On what was clearly once muddy ground or the shallow edges of the river there were many petrified footprints – estimated to be from 4 hundred to thousands of years old. This now arid land was once blooming with life – we identified eland prints, an elephant print, a five toed print, perhaps a leopard or lion – again, traces of ancient life. The featured image for this post is one of the human foot prints mingled with those of the animals. Heather walked in those prints as far as they went, retracing the human journey.

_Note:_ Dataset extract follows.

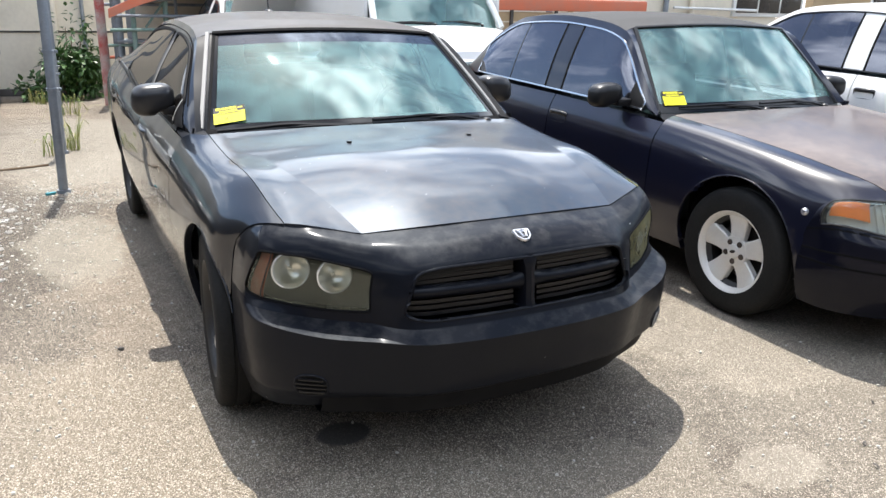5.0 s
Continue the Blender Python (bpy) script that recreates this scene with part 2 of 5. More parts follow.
    for st in stain_shade_spots:
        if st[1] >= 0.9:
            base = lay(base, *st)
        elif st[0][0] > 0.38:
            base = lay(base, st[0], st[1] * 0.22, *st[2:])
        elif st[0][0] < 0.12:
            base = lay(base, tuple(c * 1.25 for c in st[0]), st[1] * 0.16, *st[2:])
    crack = nt.nodes.new("ShaderNodeTexVoronoi")
    crack.feature = "DISTANCE_TO_EDGE"
    crack.inputs["Scale"].default_value = 0.8
    warp = nt.nodes.new("ShaderNodeTexNoise")
    warp.inputs["Scale"].default_value, warp.inputs["Detail"].default_value = 3.5, 6
    wadd = nt.nodes.new("ShaderNodeMix")
    wadd.data_type = "RGBA"
    wadd.inputs[0].default_value = 0.35
    link(nt, co.outputs["Object"], warp.inputs["Vector"])
    link(nt, co.outputs["Object"], wadd.inputs[6])
    link(nt, warp.outputs["Color"], wadd.inputs[7])
    link(nt, wadd.outputs[2], crack.inputs["Vector"])
    base = mix(span(crack.outputs["Distance"], 0.0, 0.004, 0.28, 0.0), base, tuple(c * 0.3 for c in dark))
    link(nt, base, b.inputs["Base Color"])
    bu = nt.nodes.new("ShaderNodeBump")
    bu.inputs["Strength"].default_value, bu.inputs["Distance"].default_value = 0.8, 0.006
    link(nt, sep.outputs[0], bu.inputs["Height"])
    link(nt, bu.outputs["Normal"], b.inputs["Normal"])
    return m


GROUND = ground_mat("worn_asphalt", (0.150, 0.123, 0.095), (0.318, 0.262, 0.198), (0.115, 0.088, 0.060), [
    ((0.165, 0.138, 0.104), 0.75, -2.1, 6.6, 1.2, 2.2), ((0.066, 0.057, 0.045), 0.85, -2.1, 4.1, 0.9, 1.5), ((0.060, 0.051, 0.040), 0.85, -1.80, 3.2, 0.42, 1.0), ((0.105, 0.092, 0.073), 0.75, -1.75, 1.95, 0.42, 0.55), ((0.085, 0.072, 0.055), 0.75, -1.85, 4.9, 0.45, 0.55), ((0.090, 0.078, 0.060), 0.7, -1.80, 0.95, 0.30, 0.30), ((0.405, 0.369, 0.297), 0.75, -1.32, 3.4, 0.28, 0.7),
    # the spot at 0.50, 0.15 paints the car's shadow darker
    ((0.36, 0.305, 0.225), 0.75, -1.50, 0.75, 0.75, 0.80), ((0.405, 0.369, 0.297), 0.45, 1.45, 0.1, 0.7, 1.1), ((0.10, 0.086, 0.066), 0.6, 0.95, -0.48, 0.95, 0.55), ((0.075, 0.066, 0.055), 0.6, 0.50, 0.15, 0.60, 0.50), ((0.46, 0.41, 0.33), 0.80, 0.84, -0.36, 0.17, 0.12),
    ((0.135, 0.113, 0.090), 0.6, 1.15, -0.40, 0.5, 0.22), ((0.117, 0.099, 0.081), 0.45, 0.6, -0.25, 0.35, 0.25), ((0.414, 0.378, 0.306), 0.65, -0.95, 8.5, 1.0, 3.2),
    # the patch at -0.55, -0.30 paints the shadow before the bumper lighter
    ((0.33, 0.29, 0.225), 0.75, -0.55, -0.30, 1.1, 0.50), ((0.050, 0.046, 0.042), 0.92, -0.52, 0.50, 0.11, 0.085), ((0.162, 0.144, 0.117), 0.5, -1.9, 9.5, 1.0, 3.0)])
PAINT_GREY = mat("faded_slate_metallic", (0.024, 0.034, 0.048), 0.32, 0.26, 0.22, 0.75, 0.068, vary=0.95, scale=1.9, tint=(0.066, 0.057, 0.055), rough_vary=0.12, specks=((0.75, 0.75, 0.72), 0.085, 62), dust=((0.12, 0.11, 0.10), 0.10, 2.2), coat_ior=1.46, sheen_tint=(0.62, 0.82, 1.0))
ROOF_DULL = mat("sun_dulled_roof_paint", (0.034, 0.031, 0.030), 0.52, 0.0, 0.3, 0.15, 0.12, vary=0.9, scale=2.2, tint=(0.060, 0.052, 0.046), rough_vary=0.15, dust=((0.14, 0.125, 0.11), 0.25, 5))
# Darker copy of the slate paint; the flanks' shade is in its colour.
PAINT_SIDE_SHADE = mat("slate_side_shade", (0.005, 0.007, 0.011), 0.30, 0.0, 0.14, 0.9, 0.03, vary=0.8, scale=2, tint=(0.010, 0.011, 0.015), bump=0.8, bump_scale=4.5, specks=((0.7, 0.7, 0.68), 0.05, 30), coat_ior=1.46)
# Same slate again, darker and matt to paint out the pillars' bright sky reflection.
PAINT_PILLAR_SHADE = mat("shaded_slate_pillar", (0.006, 0.007, 0.010), 0.5, 0, 0.15, vary=0.6, scale=6, tint=(0.011, 0.012, 0.015))
# Dust on the up-facing brow, its tone also painting the sun on it.
PAINT_SATIN = mat("weathered_satin_black", (0.004, 0.0045, 0.007), 0.44, 0.0, 0.12, 0.20, 0.12, vary=0.8, scale=3, tint=(0.006, 0.006, 0.010), rough_vary=0.18, specks=((0.7, 0.7, 0.68), 0.05, 22), dust=((0.13, 0.125, 0.115), 0.34, 14), lift_tops=True, sheen_tint=(0.70, 0.84, 1.0))
PAINT_NAVY = mat("navy_paint", (0.005, 0.006, 0.017), 0.28, 0.0, 0.32, 0.75, 0.03, vary=0.5, scale=2, tint=(0.006, 0.006, 0.014))
# Duller, darker copy of the navy, with the bumper's shade painted in.
NAVY_BUMPER_SHADE = mat("navy_bumper_shade", (0.003, 0.0035, 0.009), 0.36, 0.0, 0.10, 0.30, 0.08, vary=0.6, scale=3, tint=(0.006, 0.006, 0.011))
PAINT_FADED = mat("sunburnt_navy_paint", (0.075, 0.060, 0.058), 0.45, 0.0, 0.3, 0.35, 0.12, vary=0.9, scale=1.4, tint=(0.175, 0.138, 0.118), rough_vary=0.2)
VINYL = mat("dull_black_roof", (0.034, 0.032, 0.031), 0.7, 0, 0.3, vary=0.6, scale=2, tint=(0.045, 0.042, 0.04), bump=0.15, bump_scale=300)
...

Most of the group was talking when I decided to sit down on a small dune covered with !nara melon vine. I noticed movement among the dry prickly branches of the vine and watched carefully. A saw an enormous beetle making his acrobatic way among the tough tangle of !nara vine branches. Someone alive! and present! I began taking photos of this little guy and he seemed to notice me because he dropped down on the sand and started skittering down to where I was. I was on eye level with my new friend and wondered what kind of beetle he was, so I called over to Frikkie who came over with Heather. Oh, that’s an armored beetle, he said and promptly picked it up and popped it in his mouth. Don’t eat my friend, I cried! Of course he didn’t. The little hard bodied insect probably enjoyed the moisture wondering how did he get in this dark human cave. We all took turns holding him and then put him back down on the dune.
We took time to contemplate the huge dunes to the south. Our little lives, including all the tiny lives like the beetle, seem so ephemeral – we leave barely a trace of our lives revealed to other eyes at the whim of the wind. Namibia is a country in which you are always keenly aware of the power of the earth itself – water, fire, stone, sand, rock.